Un gesto semplice quello dello spezzare il pane che rende presente l’Assente nei panni umili di un po’ di pane e un po’ di vino. Ed è attraverso questi segni che viene fatta memoria dell’evento sacrificale della croce nella quale il Signore, eterno amante di ogni creatura, attraverso l‘estremo dono di sé, si consegna in pasto. Dobbiamo fare questo in memoria di Lui per non dimenticare, il come ci ha amati e continua ad amarci, in ogni nostro atto, nel presente, nel passato e nel futuro: ieri, oggi e sempre (…).

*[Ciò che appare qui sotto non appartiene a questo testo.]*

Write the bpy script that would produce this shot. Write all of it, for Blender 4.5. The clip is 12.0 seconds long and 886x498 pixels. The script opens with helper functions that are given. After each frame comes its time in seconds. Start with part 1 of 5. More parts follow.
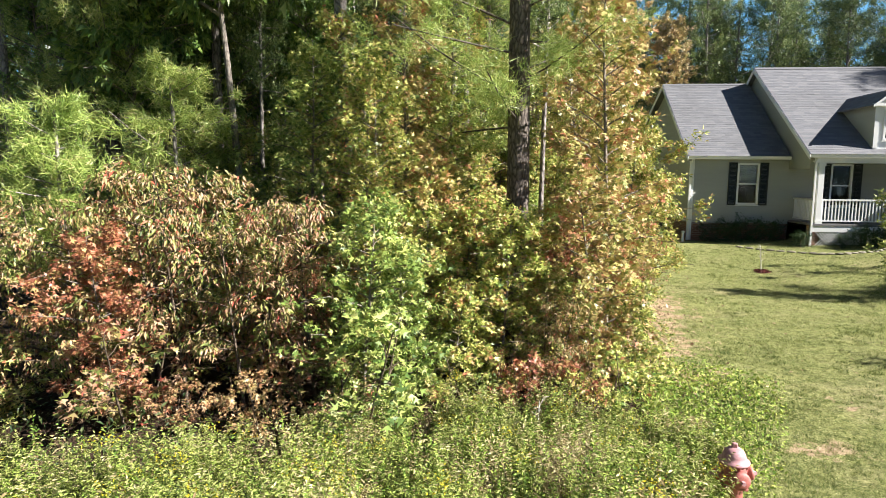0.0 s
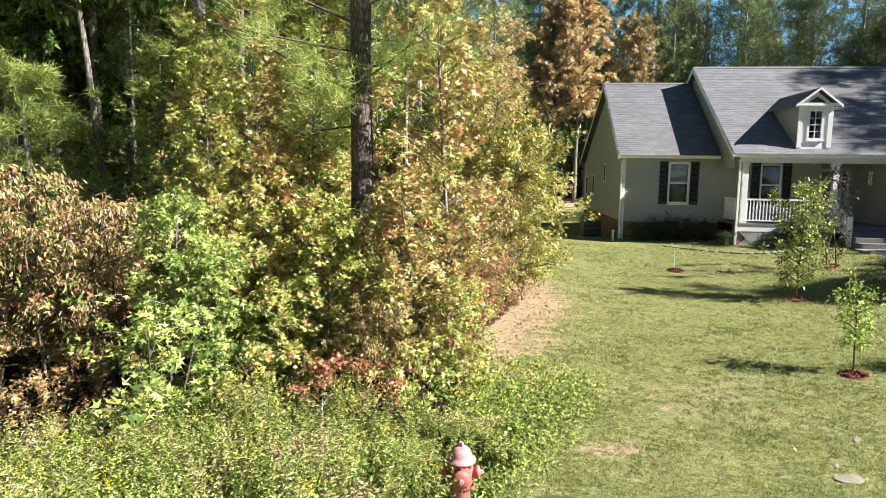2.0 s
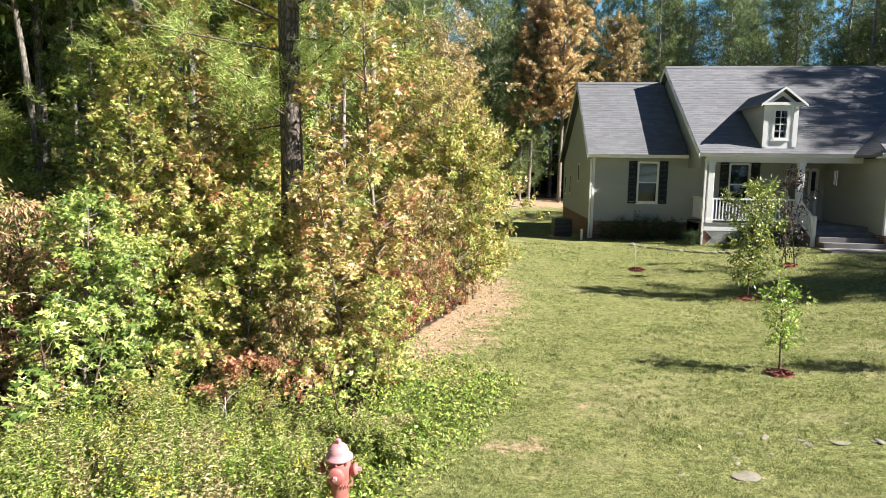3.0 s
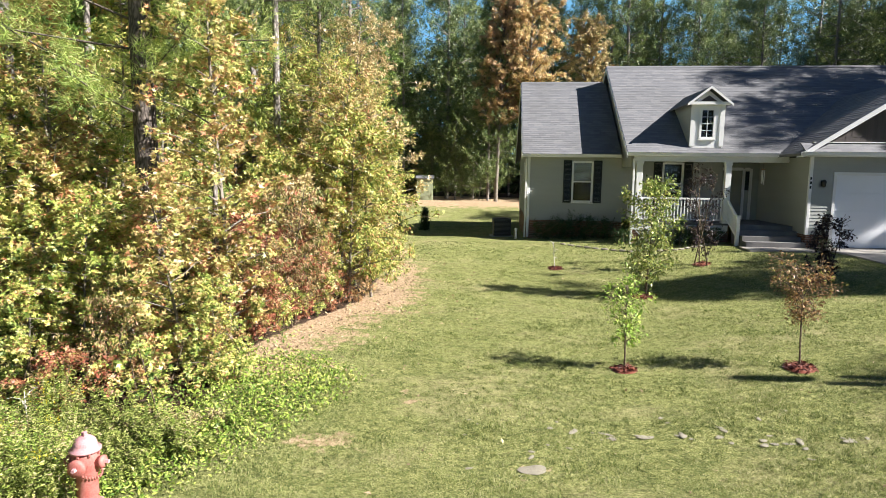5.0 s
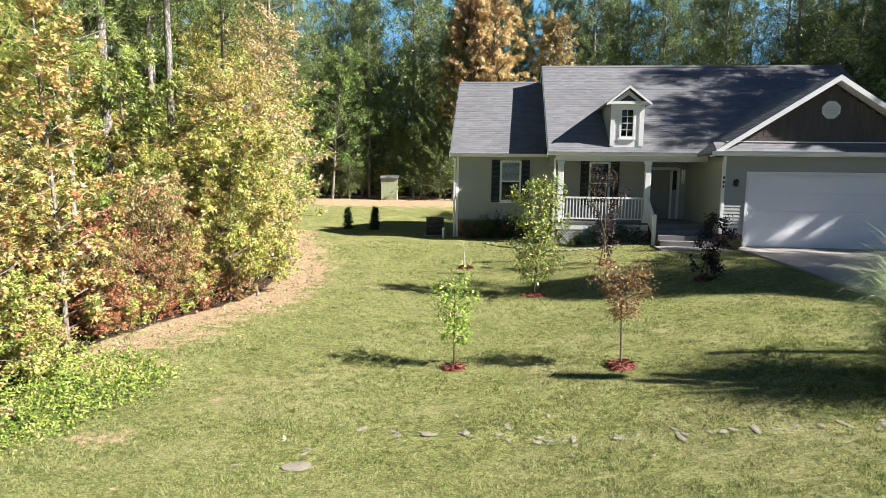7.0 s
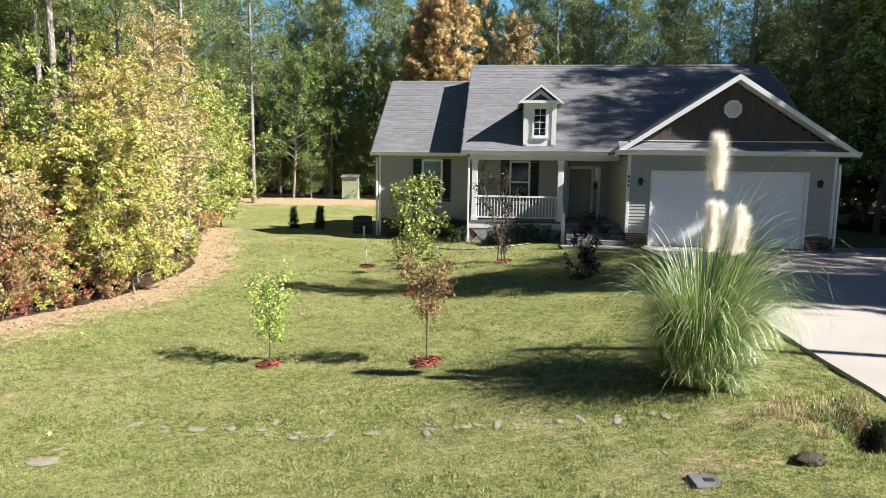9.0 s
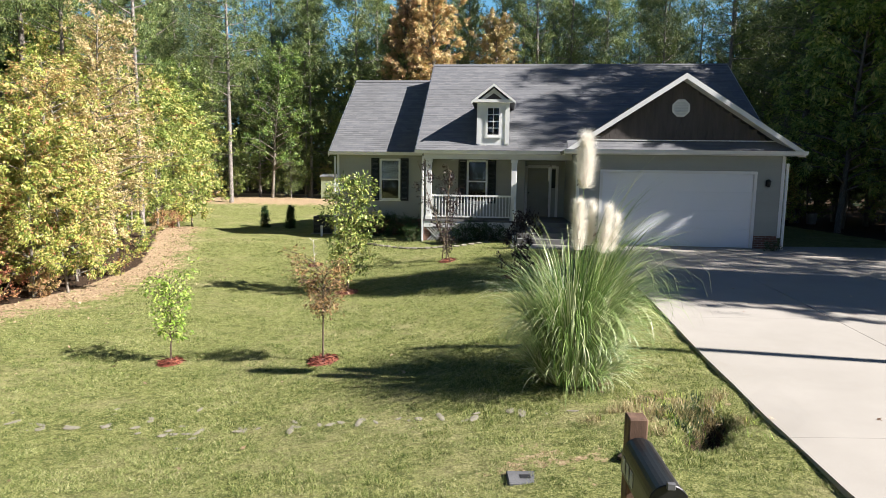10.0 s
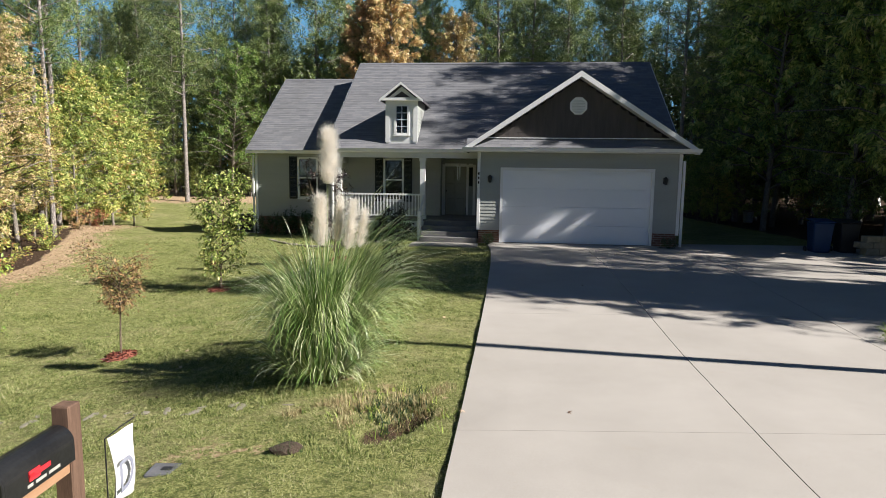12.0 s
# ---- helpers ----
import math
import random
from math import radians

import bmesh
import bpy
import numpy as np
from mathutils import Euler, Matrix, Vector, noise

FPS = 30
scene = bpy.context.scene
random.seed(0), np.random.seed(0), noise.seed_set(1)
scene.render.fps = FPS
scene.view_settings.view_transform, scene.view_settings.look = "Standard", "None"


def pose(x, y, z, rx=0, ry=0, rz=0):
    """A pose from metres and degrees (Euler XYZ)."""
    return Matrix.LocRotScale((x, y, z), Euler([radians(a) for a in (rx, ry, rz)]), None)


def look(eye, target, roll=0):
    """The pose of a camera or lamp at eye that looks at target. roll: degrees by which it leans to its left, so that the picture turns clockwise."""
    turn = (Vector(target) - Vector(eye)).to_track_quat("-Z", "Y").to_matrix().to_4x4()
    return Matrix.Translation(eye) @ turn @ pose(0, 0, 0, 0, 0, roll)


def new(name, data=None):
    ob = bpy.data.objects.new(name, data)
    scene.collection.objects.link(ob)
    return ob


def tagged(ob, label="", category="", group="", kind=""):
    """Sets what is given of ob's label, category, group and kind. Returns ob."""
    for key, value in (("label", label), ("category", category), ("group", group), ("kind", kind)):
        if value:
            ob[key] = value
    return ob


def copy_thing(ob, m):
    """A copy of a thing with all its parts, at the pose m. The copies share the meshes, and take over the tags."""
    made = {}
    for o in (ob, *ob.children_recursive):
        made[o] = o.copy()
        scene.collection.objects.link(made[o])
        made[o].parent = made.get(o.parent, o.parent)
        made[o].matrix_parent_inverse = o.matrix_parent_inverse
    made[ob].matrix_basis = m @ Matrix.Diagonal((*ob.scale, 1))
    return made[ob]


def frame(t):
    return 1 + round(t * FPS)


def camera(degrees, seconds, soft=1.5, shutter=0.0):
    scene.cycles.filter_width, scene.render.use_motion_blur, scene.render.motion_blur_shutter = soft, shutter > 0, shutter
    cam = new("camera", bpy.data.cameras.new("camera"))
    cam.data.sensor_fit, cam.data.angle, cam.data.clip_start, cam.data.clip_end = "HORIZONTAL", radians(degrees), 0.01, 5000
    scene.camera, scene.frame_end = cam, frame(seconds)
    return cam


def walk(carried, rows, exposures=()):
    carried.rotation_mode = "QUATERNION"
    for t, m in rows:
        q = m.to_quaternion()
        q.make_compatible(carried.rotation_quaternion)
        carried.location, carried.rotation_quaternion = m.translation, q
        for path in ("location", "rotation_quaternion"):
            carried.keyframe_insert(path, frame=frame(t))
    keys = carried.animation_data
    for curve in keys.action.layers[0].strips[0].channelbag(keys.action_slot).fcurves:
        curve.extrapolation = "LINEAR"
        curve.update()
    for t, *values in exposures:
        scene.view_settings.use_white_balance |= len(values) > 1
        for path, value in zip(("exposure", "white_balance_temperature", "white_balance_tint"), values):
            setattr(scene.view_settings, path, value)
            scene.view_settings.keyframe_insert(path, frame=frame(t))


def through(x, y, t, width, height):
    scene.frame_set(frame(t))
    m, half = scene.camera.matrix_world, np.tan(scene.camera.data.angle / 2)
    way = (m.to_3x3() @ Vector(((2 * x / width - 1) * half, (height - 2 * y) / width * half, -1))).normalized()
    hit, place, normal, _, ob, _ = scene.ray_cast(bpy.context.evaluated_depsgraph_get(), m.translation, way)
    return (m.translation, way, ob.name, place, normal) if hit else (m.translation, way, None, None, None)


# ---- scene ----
cam = camera(72.0, 12.0, soft=0.7)
METRES, EYE, TILT, LEAN, TURN = 17.7, 2.2, -2.6, 0.0, 0.0
ROWS = [
    (0.0, 0.0, 0.0, 0.0, 0.04, -4.21, -0.54),
    (0.5, 0.0398, -0.0009, 0.0004, 0.02, -4.21, -0.59),
    (1.0, 0.0781, -0.0015, 0.0018, -0.04, -4.32, -0.67),
    (1.5, 0.1166, -0.001, 0.0023, -0.04, -4.37, -0.73),
    (2.0, 0.1534, -0.0009, 0.0026, -0.09, -4.43, -0.78),
    (2.5, 0.1882, -0.0011, 0.0027, -0.12, -4.45, -0.81),
    (3.0, 0.2233, -0.0021, 0.0026, -0.11, -4.46, -0.8),
    (5.0, 0.3698, -0.0069, 0.0015, -0.17, -4.4, -0.79),
    (5.5, 0.4097, -0.0075, 0.0019, -0.16, -4.38, -0.79),
    (6.0, 0.4499, -0.0081, 0.002, -0.19, -4.37, -0.79),
    (6.5, 0.492, -0.0088, 0.0018, -0.18, -4.37, -0.78),
    (7.0, 0.5346, -0.0097, 0.0022, -0.15, -4.38, -0.77),
    (9.0, 0.7135, -0.0133, 0.0027, -0.19, -4.41, -0.81),
    (9.5, 0.7617, -0.0139, 0.0027, -0.18, -4.42, -0.8),
    (10.0, 0.8102, -0.0144, 0.0028, -0.18, -4.43, -0.8),
    (10.5, 0.8586, -0.015, 0.0026, -0.19, -4.42, -0.8),
    (11.0, 0.9058, -0.0155, 0.0025, -0.2, -4.44, -0.78),
    (11.5, 0.9532, -0.016, 0.002, -0.17, -4.45, -0.78),
    (12.0, 0.9998, -0.0168, 0.0019, -0.17, -4.45, -0.74),
]
EXPOSURES = [(0.0, 1.62), (9.5, 1.50), (10.5, 1.30), (12.0, 1.08)]
walk(cam, [(t, pose(0, 0, EYE, TILT, LEAN, TURN) @ pose(METRES * x, METRES * y, METRES * z, 90 + pitch, roll, yaw)) for t, x, y, z, yaw, pitch, roll in ROWS], EXPOSURES)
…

E’ necessario per noi spezzare il pane insieme, l’atto celebrativo, accompagnato dalla vita, ci ricorderà che noi diventiamo quello che mangiamo, a immagine e somiglianza di Cristo. E’ senza dubbio un “fate” cui dovrebbe seguire anche un “andate” e condividete questo pane nella solidarietà e nell’amore verso i fratelli e le sorelle che incontrate, nel mondo. E’ il segno eloquente del pane della comunione per farci noi pane per gli altri.    

[1] A. Bello, Occhi nuovi. Le parole  che dicono  il suo sguardo, Ed Insieme, Terlizzi 2018, 189.

[2] Cf. O. Cullmann , L’unità attraverso la diversità, Queriniana, Brescia 1987.

[3] Si tratta dell’ “Actuosa partecipatio”: uno degli obiettivi  più importanti prefissi dal Concilio : cf. Concilio Vaticano II, Sacrosanctum Concilium, n.40, in EV 1/68.

[4] A. Giorgio, o.c., 186.

[5]Cf. J. Ratzinger, L’ecclesiologia del Vaticano II, in Id (Ed), Chiesa ecumenismo e politica. Nuovi saggi di ecclesiologia, Edizioni Paoline, Cinisello  Balsamo , 1986, 13.